3. Control your emotions

This is a difficult moment for all parties involved, so do your best to get emotional distance from the situation. You may want to respond right at the moment when you find out that your teen is sexually active, but that might not be the best idea.

You have a lot of feelings and thoughts running through your head, so it’s best that you take some time to think things over before addressing the subject. If you do that, you’ll manage to stay calm and sensibly talk to your kid. This is an emotional issue, but emotions should be left out of the conversation.

4. Express your values and beliefs

When talking about sex with your child, tell them what your values, expectations, and beliefs are regarding that area of life. Talk about your family values and how they are involved in the choices your teen is making right now.

For example, you can say something along this line: “In our family, we consider that type of intimacy as something serious. There are serious natural consequences that may occur from the choices you make here. But we care about you, and we want to make sure that you know how to make right decisions”. Show your stance, but also show support.

5. Be direct when talking about sex

There is no better way to indicate that you’re willing to have an honest conversation about sex than being direct. That’s how you show your child that is important to speak openly about the topic.

For example, if you learned that your teen is having sex with their partner, tell them that you’re aware of that and that you need to know that they are using some form of birth control.

Let your child know that you’re there for them if they ever need to talk. Be sure to educate your child as well, for instance, let them know that oral sex is sex too and carries some risks as well.

Be direct when talking about sex

6. Let them know about medical consequences

This is the most important part of your conversation.

Make sure that your child has had access to a doctor who can test them for STI’s, help them obtain a Pap smear or a pregnancy test – and, most importantly, birth control. Your child should know that they can rely on a healthcare provider in this area.

Educate your child about sexually transmitted infections. Tell them that many diseases don’t show any symptoms. Let them know what the best way to protect themselves from such diseases is too. Your teen may have access to the Internet, but you have no guarantee that they are looking at the right resources.

7. Provide your kid with birth control

Make it clear that your child needs to use birth control if they’re sexually active. If you provide it, you can be sure that your child and their partner is safe. Even if you don’t agree with their choice to have sex, you should do your best here: for example, give them condoms. It doesn’t matter whether they are male or female, anyone who is sexually active should have access to some form of birth control.

If your daughter is having sex with her boyfriend, it’s a very good idea to take her to a doctor and get prescription birth control. The doctor will help your child decide what type of birth control would work best for them.

8. Set boundaries

It’s a great idea to talk openly about sex with your teen, but that doesn’t mean you’re no longer in charge of what’s happening in your household. Be sure to give your child boundaries to help them learn responsibility and respect.

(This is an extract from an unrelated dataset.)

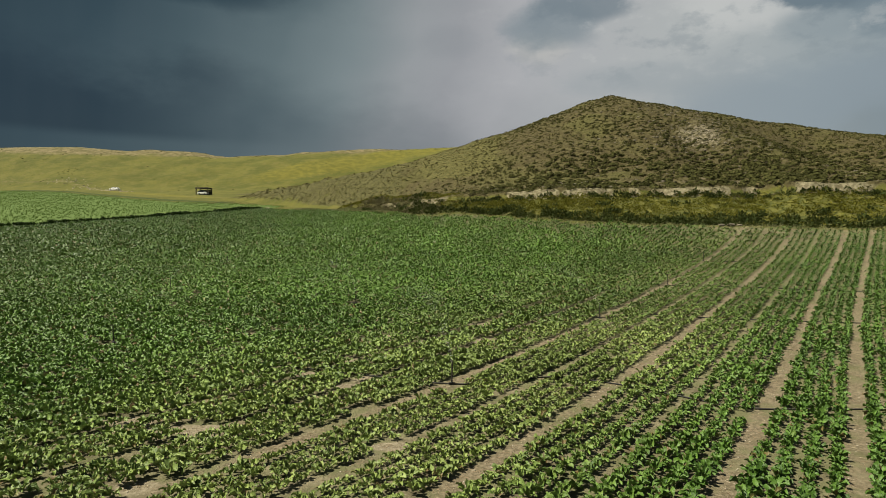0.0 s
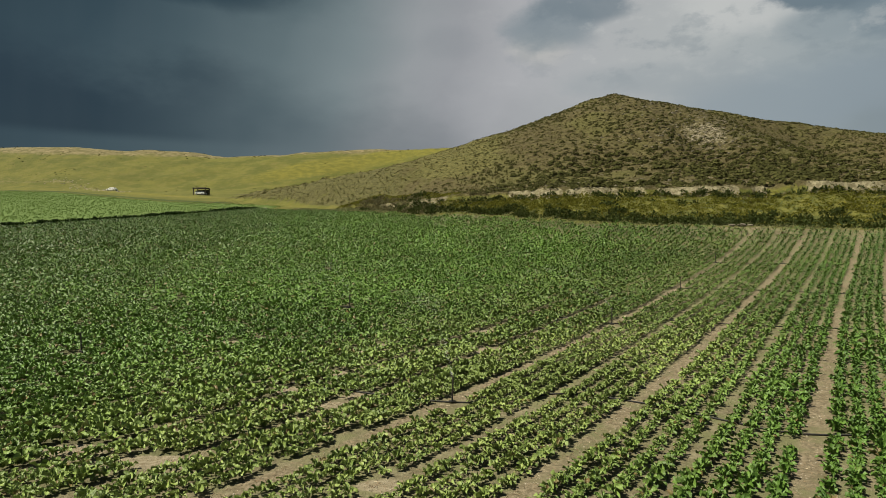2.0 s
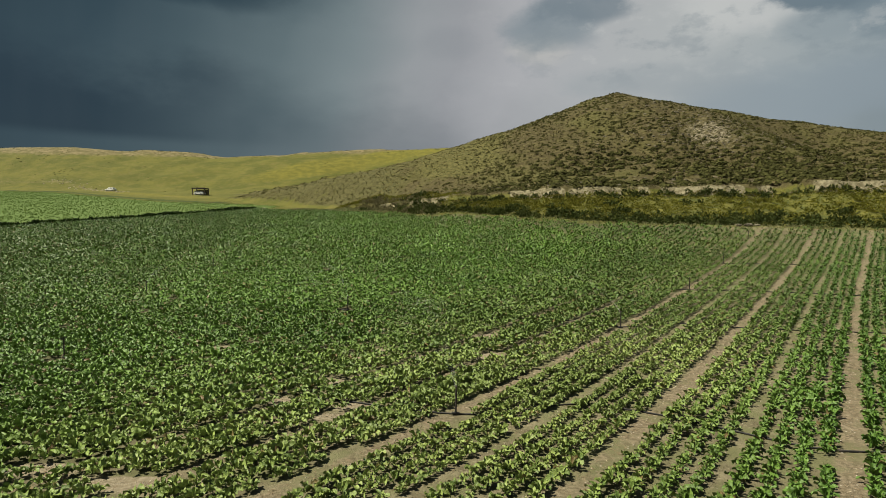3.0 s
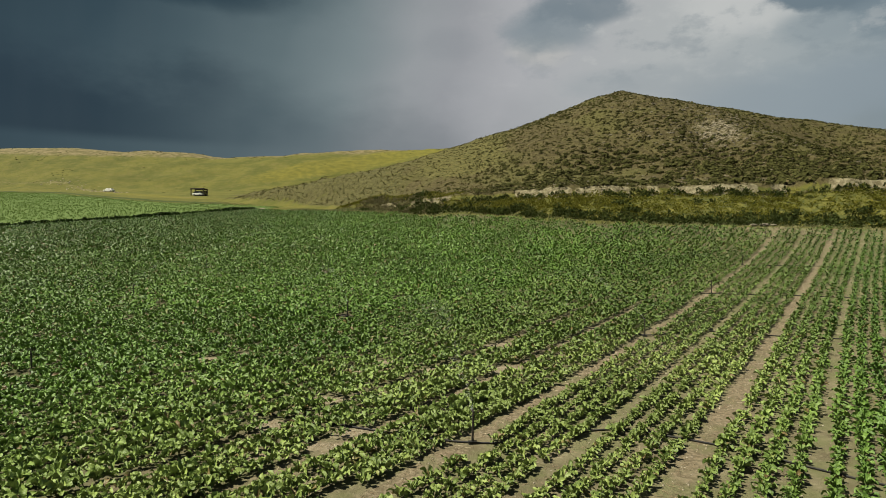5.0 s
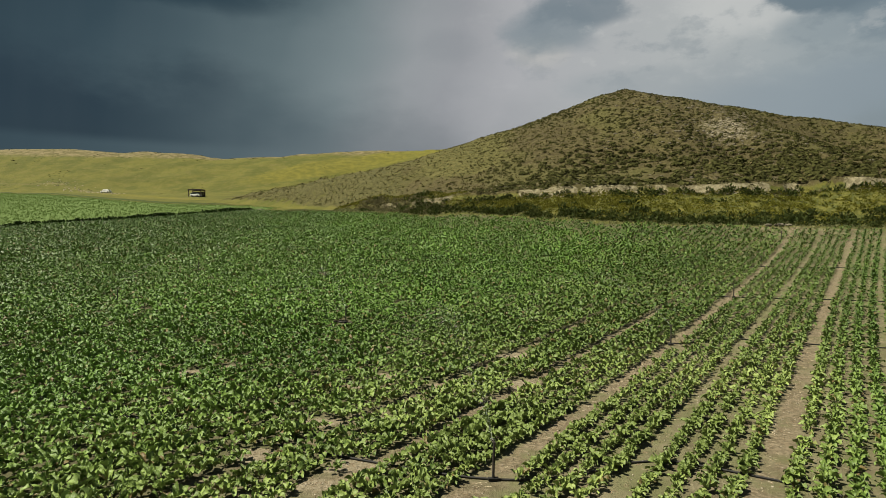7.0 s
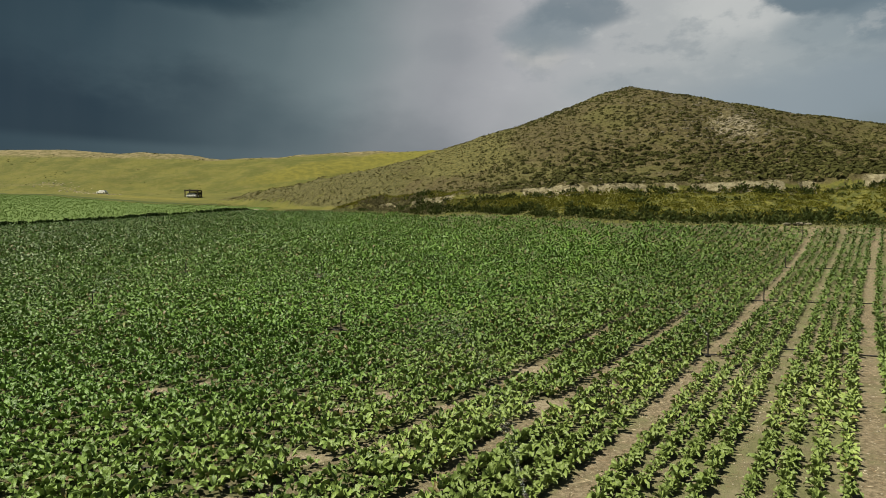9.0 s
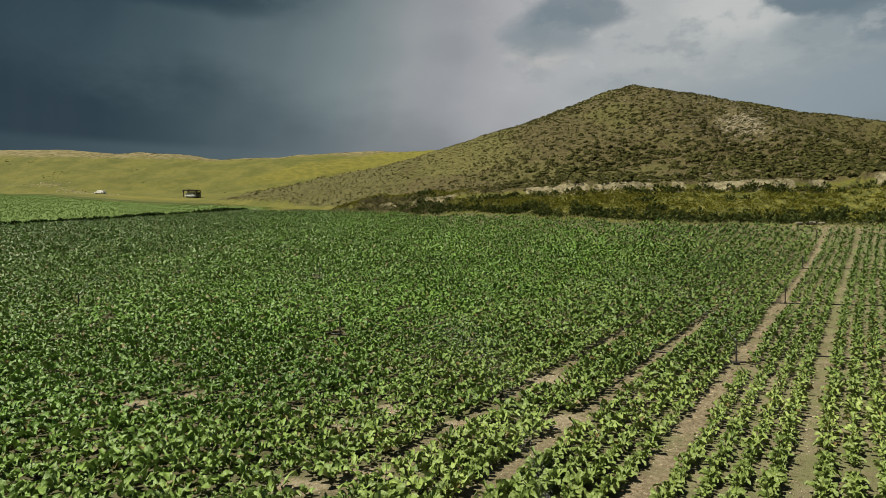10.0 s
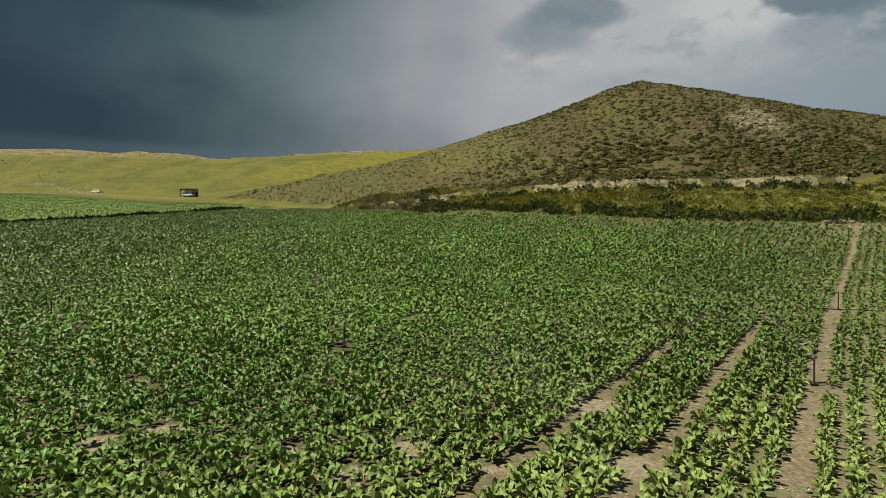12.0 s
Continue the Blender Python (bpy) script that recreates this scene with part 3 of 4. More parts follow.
def beet_leaves(seed, leaves, segments, columns, size=1.0, stalk=True):
    """The leaves of one beet, each as its corners and faces: old ones lie low outside, young ones stand in the middle."""
    rng = random.Random(seed)
    made = []
    for k in range(leaves):
        inner = k / max(leaves - 1, 1)
        lean = radians(rng.uniform(28, 60) + 26 * inner)
        bend = radians(rng.uniform(55, 140) - 15 * inner)
        v, f = beet_leaf(rng, rng.uniform(0.135, 0.20) * size * (1 - 0.2 * inner), rng.uniform(0.085, 0.135) * size * (1 - 0.15 * inner),
                         (rng.uniform(0.05, 0.13) + 0.06 * (1 - inner)) * size, lean, bend, segments, columns, stalk)
        t = 2.399963 * k + rng.uniform(-0.4, 0.4)
        roll = rng.uniform(-0.6, 0.6)
        y, z = v[:, 1] * math.cos(roll), np.maximum(v[:, 2] + v[:, 1] * math.sin(roll), 0.02)
        made.append((np.stack([v[:, 0] * math.cos(t) - y * math.sin(t), v[:, 0] * math.sin(t) + y * math.cos(t), z], 1), f))
    return made


def beet(*choice):
    """One beet as a single pair of arrays."""
    V, F, n = [], [], 0
    for v, f in beet_leaves(*choice):
        V.append(v)
        F.append(f + n)
        n += len(v)
    return np.concatenate(V), np.concatenate(F)


def shrub(seed, blades, flat=0.7, blade=0.34, wide=0.16):
    """A cushion of many small leaf blades round a dome of radius 1."""
    rng = random.Random(seed)
    V, F = [], []
    for k in range(blades):
        t, e = rng.uniform(0, 2 * math.pi), math.asin(rng.uniform(0.02, 1.0))
        d = Vector((math.cos(t) * math.cos(e), math.sin(t) * math.cos(e), math.sin(e) * flat))
        base = d * rng.uniform(0.35, 0.8)
        way_ = (d + Vector((rng.uniform(-0.7, 0.7), rng.uniform(-0.7, 0.7), rng.uniform(-0.1, 0.8)))).normalized()
        side = way_.cross(Vector((rng.uniform(-1, 1), rng.uniform(-1, 1), rng.uniform(-1, 1)))).normalized() * wide * rng.uniform(0.6, 1.4)
        tip = base + way_ * blade * rng.uniform(0.7, 1.4)
        midp = (base + tip) / 2
        n = len(V)
        V += [base, midp - side, tip, midp + side]
        F.append((n, n + 1, n + 2, n + 3))
    return np.array([tuple(v) for v in V]), np.array(F)


def cushion(seed):
    """A low domed thorn cushion: uneven twiggy plates that overlap round a dome, with gaps at the hem."""
    rnd = random.Random(seed)
    V, F = [], []
    wide, high = rnd.uniform(0.85, 1.15), rnd.uniform(0.6, 0.85)
    for ring, count in ((0.12, 3), (0.55, 7), (1.0, 9), (1.4, 8)):
        for k in range(count):
            a = (k + rnd.uniform(-0.35, 0.35)) * 2 * math.pi / count + ring * 2
            b = ring + rnd.uniform(-0.16, 0.16)
            d = Vector((math.cos(a) * math.sin(b), math.sin(a) * math.sin(b), math.cos(b)))
            r = rnd.uniform(0.8, 1.12)
            at = Vector((d.x * r * wide, d.y * r * wide, max(d.z * r * high, 0.02)))
            lean = (d + Vector((rnd.uniform(-0.35, 0.35), rnd.uniform(-0.35, 0.35), rnd.uniform(-0.1, 0.35)))).normalized()
            s = lean.cross(Vector((rnd.uniform(-1, 1), rnd.uniform(-1, 1), 0.3))).normalized()
            t = lean.cross(s)
            s, t = s * rnd.uniform(0.2, 0.36), t * rnd.uniform(0.2, 0.36)
            n = len(V)
            V += [at - s - t * 0.6, at + s * 0.7 - t, at + s + t * 0.6, at - s * 0.6 + t]
            F.append((n, n + 1, n + 2, n + 3))
    return np.array([tuple(v) for v in V]), np.array(F)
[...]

For example, you can tell your child that they’re not allowed to have sex in your house. You can keep enforcing curfew too. Just because your child is sexually active, it doesn’t mean that they’re adult and can choose whatever they want to do.

9. Be open-minded

Even if you don’t agree that initiating sexual activity is the right thing to do, put your personal feelings aside and discuss sex with your teen in an open way. You can say that you don’t personally agree with their decision to have sex, but that you love them and will support them no matter what. Try to keep an open mind and be understanding. Just because you chose to wait for marriage, it doesn’t mean that this option is realistic for your teen.

Use these 9 tips to talk about sex with your child and create an open channel of communication that is based on honesty and trust.